Faculty
Deborah Cohen, Ph.D.
Assistant Professor
Curriculum Vitae
Dr. Deborah Cohen joins UMSL with a joint position in the departments of Women’s and Gender Studies and History beginning in fall of 2004. She spent last year as a postdoctoral fellow at the William P. Clements Center for Southwest Studies at Southern Methodist University, where she was working on Bordering Modernities: Race, Masculinity, and the Cultural Politics of Mexico-US Migration. Her manuscript examines mid-twentieth century Mexican migration to the United States to show how race, modernity, and national identity in Mexico and the US have been made in relation to each other and have reinforced the differences screened for at the border. She graduated with a Ph.D. in History (2001) from the University of Chicago specializing in questions of race, gender, and nation formation in Mexico and the US. She has published in the Journal of American Ethnic Studies, Clio (a French Feminist journal), Hispanic American Historical Review, and Estudios Sociológicos (Mexico City).
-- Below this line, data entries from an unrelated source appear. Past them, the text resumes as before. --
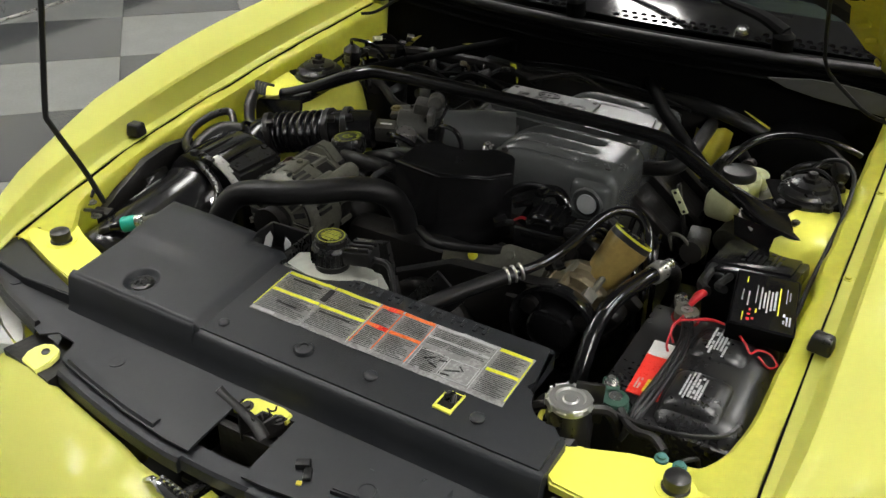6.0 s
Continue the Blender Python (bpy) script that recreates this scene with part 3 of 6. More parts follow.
def front_cover():
    t = thing("radiator_cover", (0, 0.03, 0.79), "charcoal grained plastic radiator cover with a warning sticker", "engine cover")
    arc = [(0.342 + 0.047 * math.cos(a), 0.038 + 0.047 * math.sin(a)) for a in np.radians(np.linspace(170, 292, 9))]
    out = [(-0.150, 0.118), (-0.150, -0.075), (0.365, -0.075), (0.366, -0.012)] + arc[::-1] + [(0.288, 0.05), (0.292, 0.118), (0.286, 0.124), (-0.012, 0.124), (-0.04, 0.108), (-0.06, 0.085), (-0.135, 0.088)]
    b = B()
    slab(b, out, lambda x, y: cover_z(x, y) - 0.03, cover_z, bev=0.007)
    part("panel", b, PLASTIC, t, "", 30)
    # raised passenger half, with a sunk screw hole and a fading fold
    step = 0.009
    left = [(-0.386, 0.138), (-0.384, -0.075), (-0.143, -0.0755), (-0.147, 0.02), (-0.148, 0.108), (-0.152, 0.118), (-0.205, 0.121), (-0.21, 0.141)]

    def raised(x, y):
        fold = 0.005 * max(0.0, min(1.0, (y - 0.026 + 0.10 * (x + 0.30)) / 0.008)) * max(0.0, min(1.0, (-0.20 - x) / 0.10))
        return cover_z(x, y) + step * max(0.0, min(1.0, (-0.140 - x) / 0.008)) - 0.004 + fold

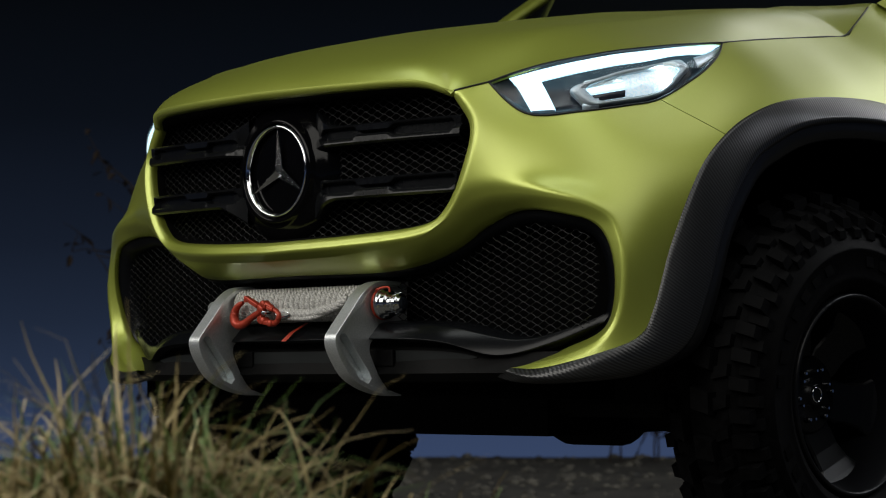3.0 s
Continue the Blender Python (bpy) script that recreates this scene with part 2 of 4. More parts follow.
def box_bm(x0, x1, y0, y1, z0, z1, bm=None):
    bm = bm or bmesh.new()
    v = [bm.verts.new((x, y, z)) for x in (x0, x1) for y in (y0, y1) for z in (z0, z1)]
    for f in ((0, 1, 3, 2), (4, 6, 7, 5), (0, 4, 5, 1), (2, 3, 7, 6), (0, 2, 6, 4), (1, 5, 7, 3)):
        bm.faces.new([v[i] for i in f])
    return bm


def revolve(profile, axis_point, steps=48, axis="x"):
    """Turns (along, radius) pairs about an axis through a point. Returns rows of points."""
    rows = []
    px, py, pz = axis_point
    for k in range(steps):
        a = 2 * math.pi * k / steps
        if axis == "x":
            rows.append([(px + l, py + r * math.cos(a), pz + r * math.sin(a)) for l, r in profile])
        else:
            rows.append([(px + r * math.cos(a), py + l, pz + r * math.sin(a)) for l, r in profile])
    return rows_mesh(rows, wrap=True)


def tube(points, radius, sides=8, taper=None):
    """Rows of rings along a path."""
    p = np.asarray(points, float)
    rows = []
    up = np.array([0.0, 0.0, 1.0])
    for i in range(len(p)):
        d = p[min(i + 1, len(p) - 1)] - p[max(i - 1, 0)]
        d = d / (np.linalg.norm(d) + 1e-9)
        ref = up if abs(d[2]) < 0.9 else np.array([1.0, 0, 0])
        a = np.cross(d, ref)
        a /= np.linalg.norm(a)
        b = np.cross(d, a)
        r = radius if taper is None else radius * taper[i]
        rows.append([p[i] + r * (math.cos(q) * a + math.sin(q) * b) for q in np.arange(sides) * 2 * math.pi / sides])
    return rows_mesh(rows, close=True)


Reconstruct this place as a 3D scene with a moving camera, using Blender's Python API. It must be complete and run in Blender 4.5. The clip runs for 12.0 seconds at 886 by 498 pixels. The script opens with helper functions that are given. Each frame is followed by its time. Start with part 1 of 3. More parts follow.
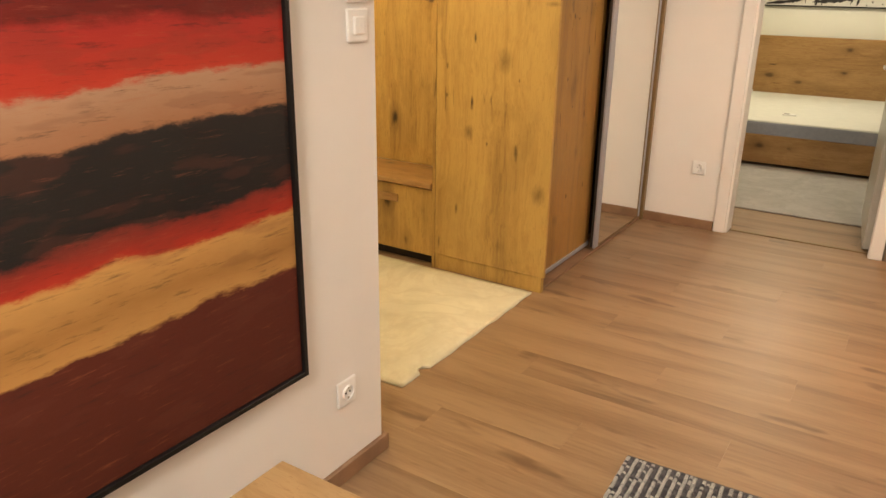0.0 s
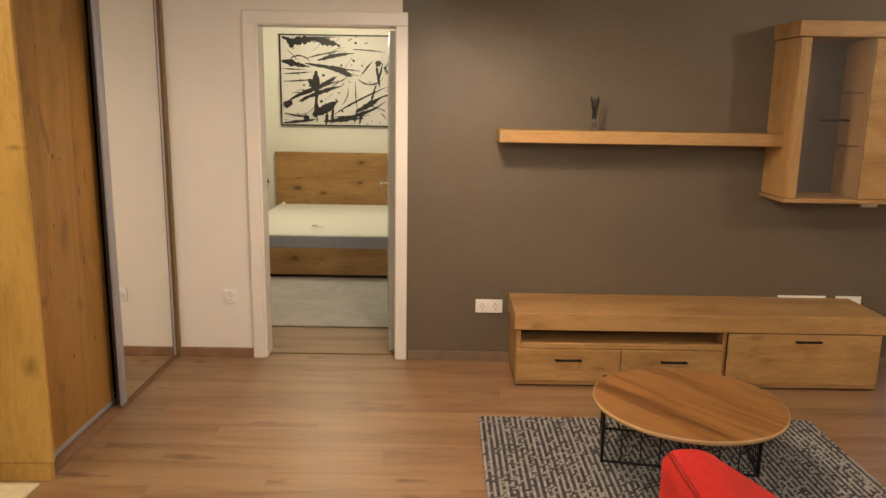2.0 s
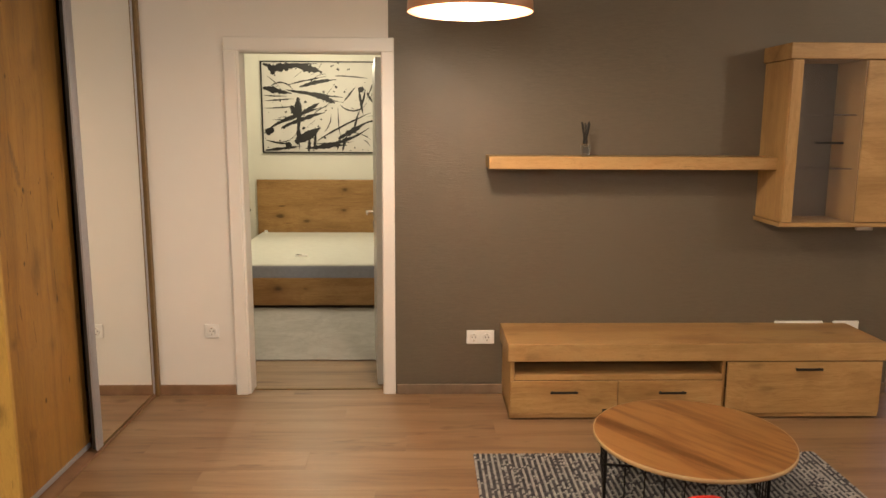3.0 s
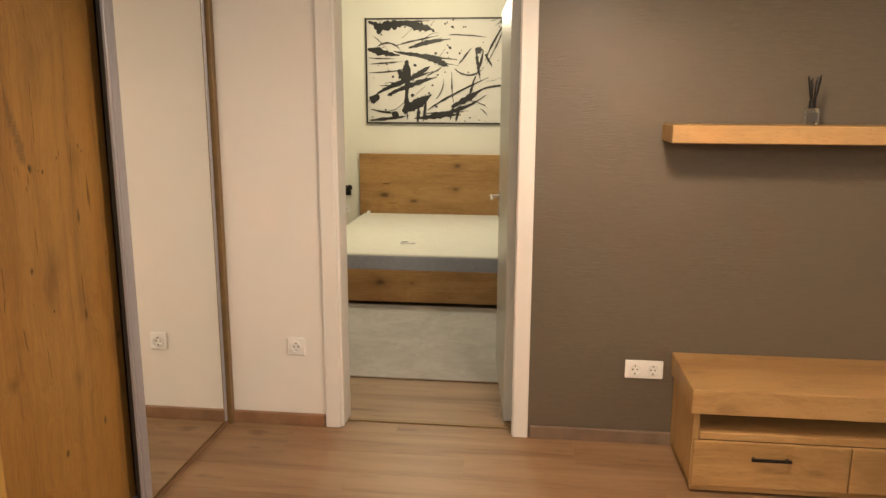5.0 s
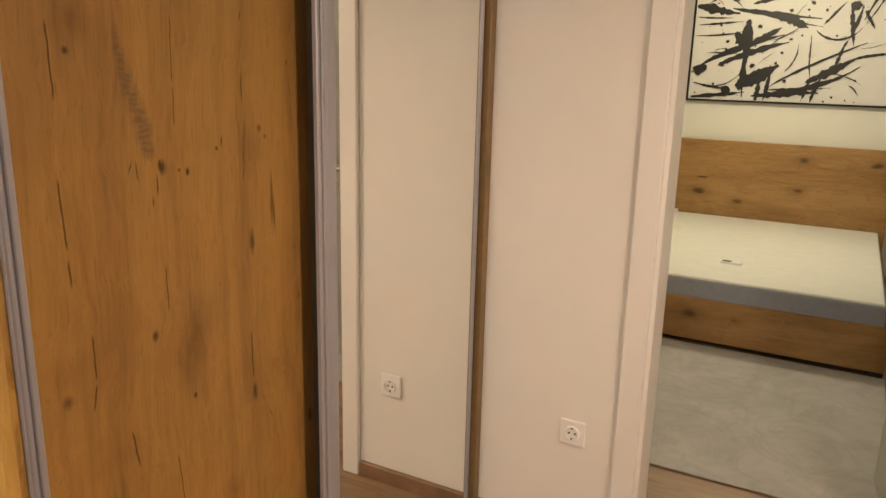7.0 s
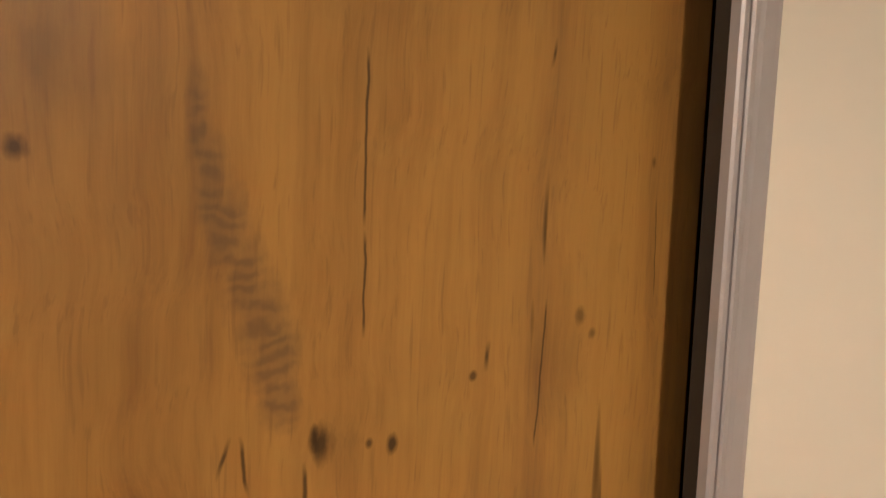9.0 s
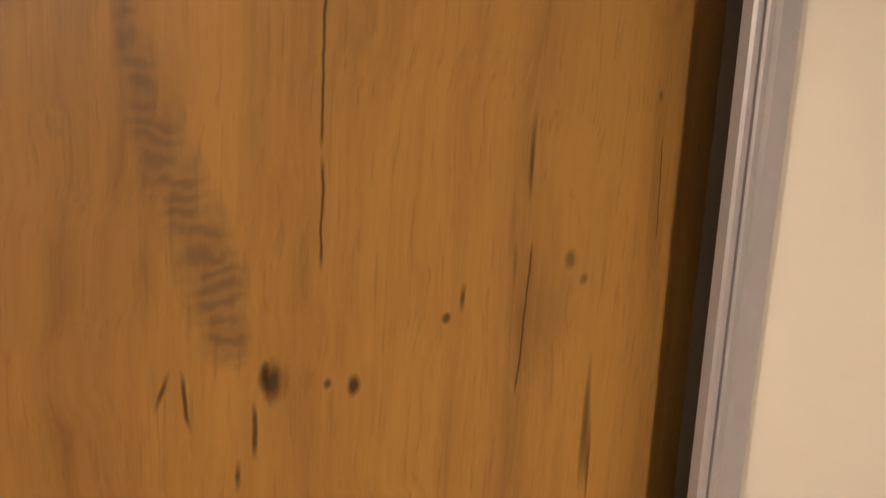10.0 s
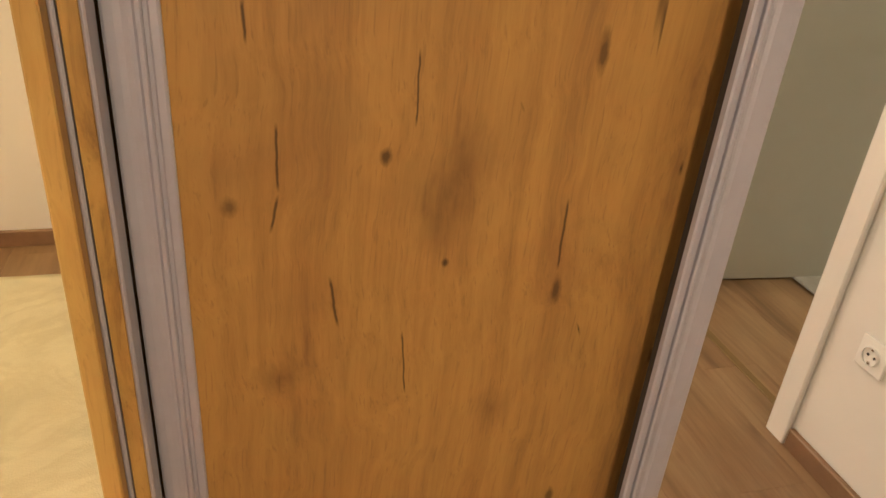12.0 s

She and Lessie Jo Frazier are co-editing Love-In, Love-Out: Gender and Sexuality in a Global ’68, a volume about gender in the many social movements occurring in 1968 (under review at Palgrave Press), and are completing Beyond ’68: Gender, Social Movements, and Political Culture in the 1968 Mexican Student Movement and its Legacies, a book that uses women’s participation in the 1968 Mexico student movement as a unique window onto the broader social, political, and cultural tensions and shifts occurring since the 1940s. Her other specialties and interests include Feminist Theory, Critical Race Theory, Queer Theory, Postcolonial Theory, and the growing field of Transnational History.